Nos anos 60, quando ainda muito jovem, fiz o primeiro contato com portadores de hemofilia, mas ninguém sabia do que se tratava, nem mesmo a gente ouvia alguém usando o nome hemofilia. Na cidadezinha onde eu morava aquilo era simplesmente uma “doença de sangue”. Mas que doença? Ninguém sabia explicar, e como ninguém explicava, criavam-se em torno daquela condição, verdadeiros mitos.
Muitos achavam que era obra de Deus, outros entendiam que nós humanos somos castigados pelos erros dos nossos antepassados – os descendentes nasceriam possuidores de uma dívida que nunca fizeram – e muitos outros acreditavam que os problemas de saúde para os quais a medicina ainda não conseguia êxito, poderiam ser resolvidos pela reza, promessas e outros expedientes místicos. Os mais radicais acreditavam que todo sofrimento que vinha de algo desconhecido, deveria mesmo ser obra do diabo.

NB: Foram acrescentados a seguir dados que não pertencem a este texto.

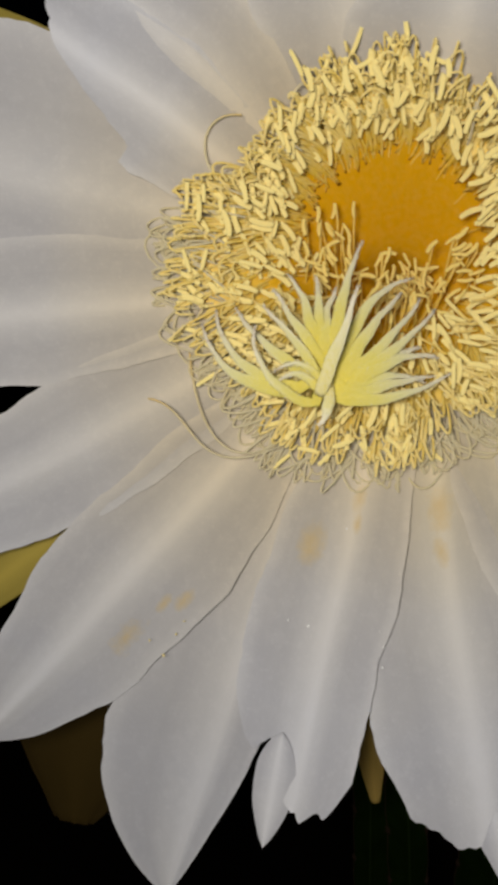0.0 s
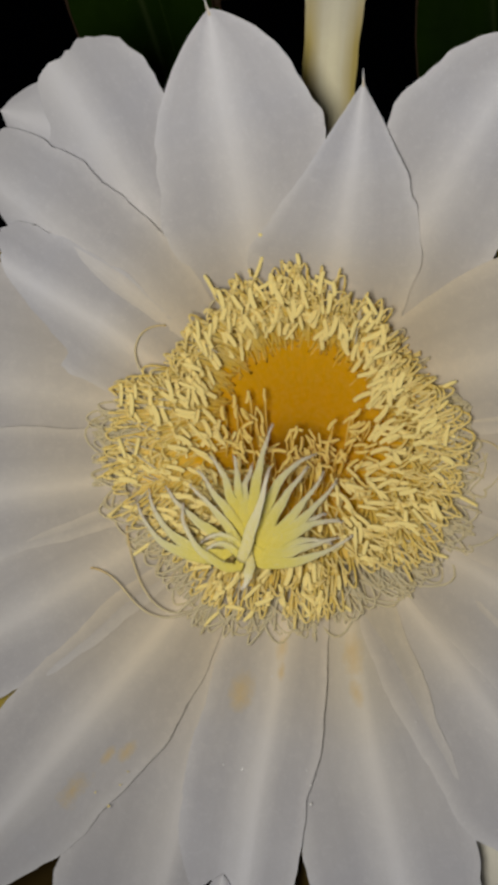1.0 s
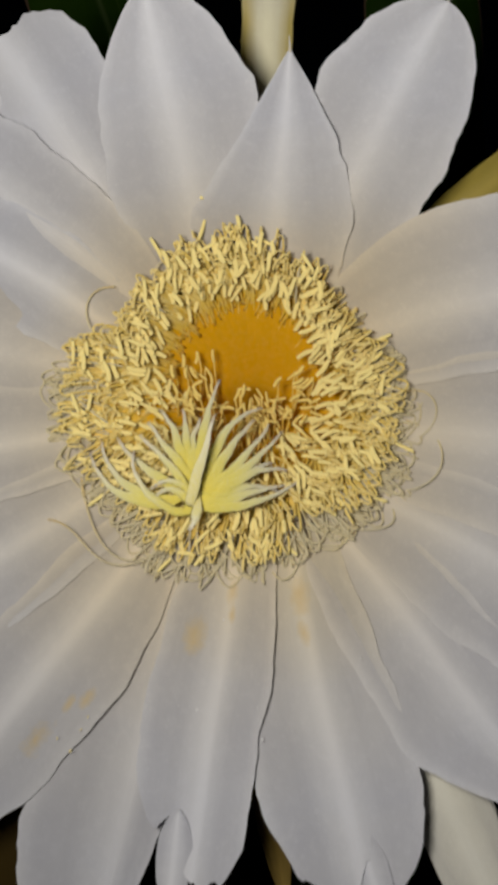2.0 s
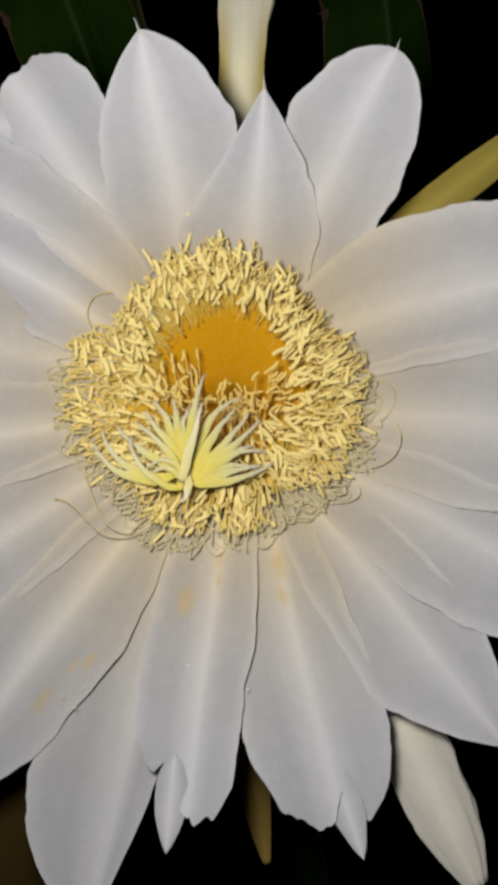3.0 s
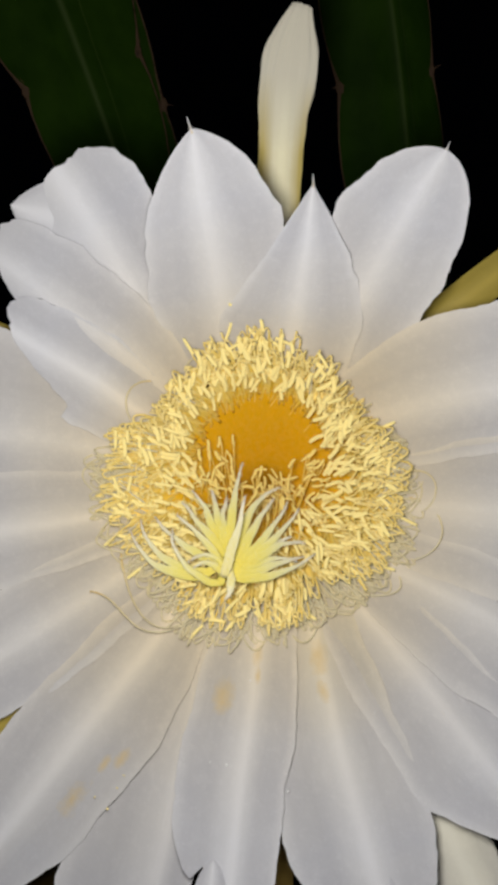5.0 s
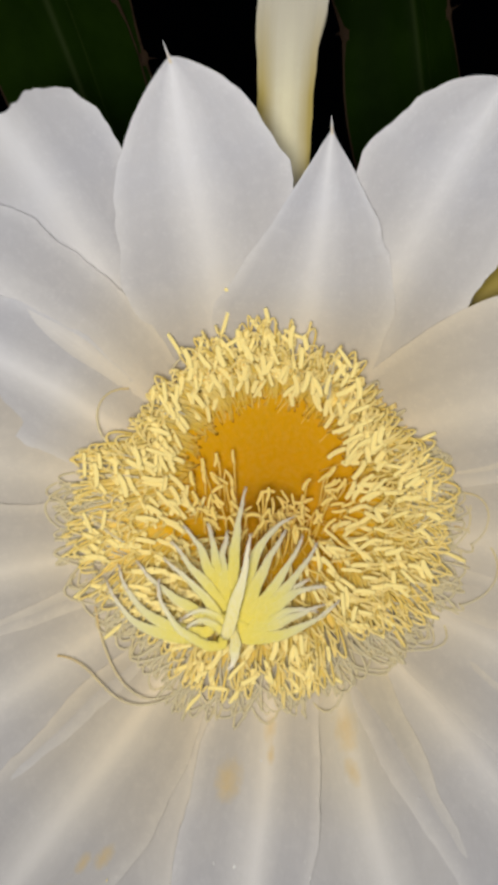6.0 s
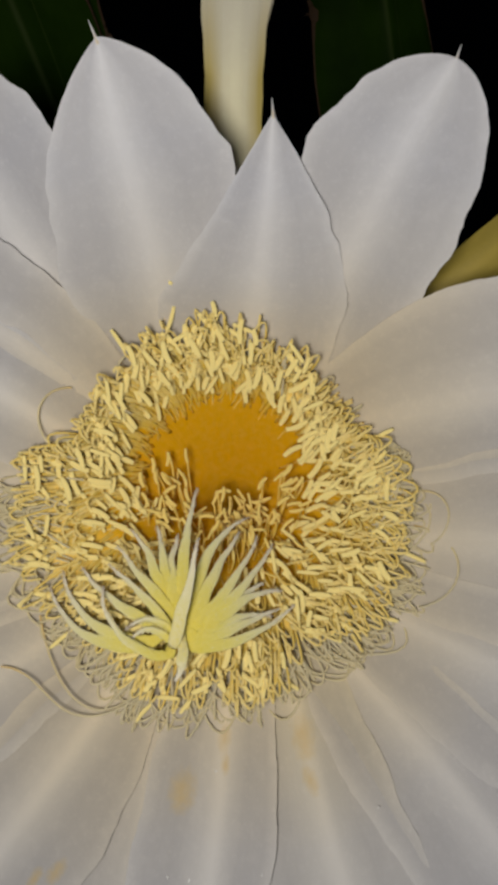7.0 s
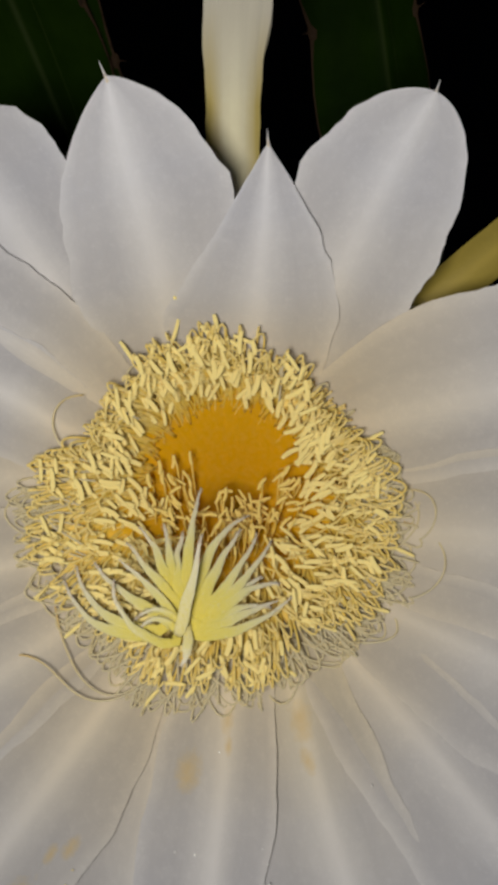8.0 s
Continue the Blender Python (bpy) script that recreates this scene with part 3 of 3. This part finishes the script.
def build_pistil():
    path = bezier(local(0, -9, -66), local(-2, -13, -34), local(-9, -19, -14), local(-11, -18.5, 9), 14)
    style = part("style", tube(path, [0.0026] * 10 + [0.0027, 0.0033, 0.0042, 0.0036], 12), LOBE, flower, "thick pale yellow style")
    rng = random.Random(3)
    heart = Vector((-11.0, -18.5, 8.0))
    for k, (bu, bv, u, v, d, bend) in enumerate(UPPER_LOBES + LOWER_LOBES):
        a, b = Vector((bu, bv, 8 - (bv + 12) * 0.4 + (2.5 if d > 13 else 0))), Vector((u, v, d))
        way = b - a
        reach = way.length
        off = Vector((-way.y, way.x, 0)) * bend * 1.5
        arch = 0.26 * reach if d > 11 else 0.15 * reach
        out = a + way * 0.33 + off + Vector((0, 0, arch))
        far = a + way * 0.72 + off + Vector((rng.uniform(-0.5, 0.5), rng.uniform(-0.4, 0.4), arch * 0.9))
        root = a.lerp(heart, 0.85)
        pts = [local(*root)] + bezier(local(*a), local(*out), local(*far), local(*b), 21)
        for i in range(3, 22):
            pts[i] += local(noise.noise((i * 0.2, k, 1)), noise.noise((i * 0.2, k, 5)), noise.noise((i * 0.2, k, 8))) * 0.5
        full = rng.uniform(0.88, 1.12) * (1.18 if 14 <= reach < 26 else 0.95)
        radii = []
        for i in range(22):
            x = i / 21
            radii.append(full * 0.0010 * (0.85 + 0.25 * math.sin(math.pi * min(1.0, x * 1.6)) - 0.74 * x ** 1.5 + 0.06 * noise.noise((i * 0.7, k, 2)) + 0.14 * x * noise.noise((i * 2.3, k, 9))))
        bm = tube(pts, radii, 12, 0.68)
        layer = bm.loops.layers.uv.active
        # short white down, thicker towards the tip
        for i in range(3, 21):
            t = (pts[i + 1] - pts[i - 1]).normalized()
            for _ in range(5 + i // 2):
                side = Vector((rng.gauss(0, 1), rng.gauss(0, 0.5), rng.gauss(0, 1)))
                side = (side - t * side.dot(t)).normalized()
                foot = pts[i].lerp(pts[i + 1], rng.random()) + side * radii[i] * 0.75
                width = t.cross(side) * 0.00007
                tip = foot + (side + t * rng.uniform(-0.2, 0.9)) * rng.uniform(0.00025, 0.0006)
                corners = [bm.verts.new(p) for p in (foot + t * 0.00007, foot + width, foot - width, tip)]
                for face in ((0, 1, 3), (1, 2, 3), (2, 0, 3)):
                    for loop in bm.faces.new([corners[q] for q in face]).loops:
                        loop[layer].uv = (0.0, max(0.5, i / 21))
        part("stigma_lobe", bm, DOWNY if d > 13 else LOBE, style)


build_pistil()


# ---- stamens ----
def anther_mesh(seed, material, scale=1.0):
    rng = random.Random(seed)
    bend = rng.uniform(-0.4, 0.4)
    size = rng.uniform(0.66, 1.12) * scale
    pts, radii = [], []
    for k in range(7):
        s = k / 6
        pts.append(Vector((bend * 0.001 * math.sin(math.pi * s), 0, (s - 0.1) * 0.0043 * size)))
        radii.append(0.00059 * scale * (0.35 + 0.65 * math.sin(math.pi * (0.12 + 0.78 * s)) ** 0.4))
    bm = tube(pts, radii, 8, 0.7)
    mesh = bpy.data.meshes.new("anther")
    bm.to_mesh(mesh)
    bm.free()
    mesh.materials.append(material)
    for poly in mesh.polygons:
        poly.use_smooth = True
    return mesh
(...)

Tudo que não conseguimos explicar nos causa muita angústia e um dos mecanismos que usamos para combater nossas angústias, pode ser tentar explicar as coisas através de algum ser divinal, que está muito além de nosso conhecimento; assim tudo se acomoda melhor porque transferimos a tarefa de estudar o assunto para outras instâncias. ”Deus é que quis assim e acabou”, ou, “isto é obra do diabo”, e ainda, “Deus dá o frio conforme o cobertor” e por aí vai. Temos a sensação de que de fato o problema acaba quando transferimos a responsabilidade.
Mas felizmente a medicina como ciência não costuma transferir responsabilidade, ela precisa buscar explicações e precisa também chamar para si a responsabilidade de desvendar os mistérios que envolvem a tão complicada “máquina” humana.

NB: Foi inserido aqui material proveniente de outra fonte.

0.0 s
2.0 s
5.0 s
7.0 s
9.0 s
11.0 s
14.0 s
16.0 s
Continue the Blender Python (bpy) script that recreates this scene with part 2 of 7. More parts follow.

Até chego a acreditar que o pedaço do caminho que ainda não percorremos para chegarmos ao equacionamento total do problema do hemofílico, não é por culpa da ciência e sim pelas dificuldades políticas, um campo onde as competições ocorrem mesmo quando o assunto é a vida humana.
Graças a tantas desavenças no campo político é que os hemofílicos ainda “correm atrás do prejuízo”, quando já deveriam ter como líquido e certo o direito de nascer e crescer sem tantas sequelas deixadas por um mal que nem mesmo deveria mais ser chamado de doença.
Tudo continua a depender de dois fatores: o fator de coagulação e o fator político.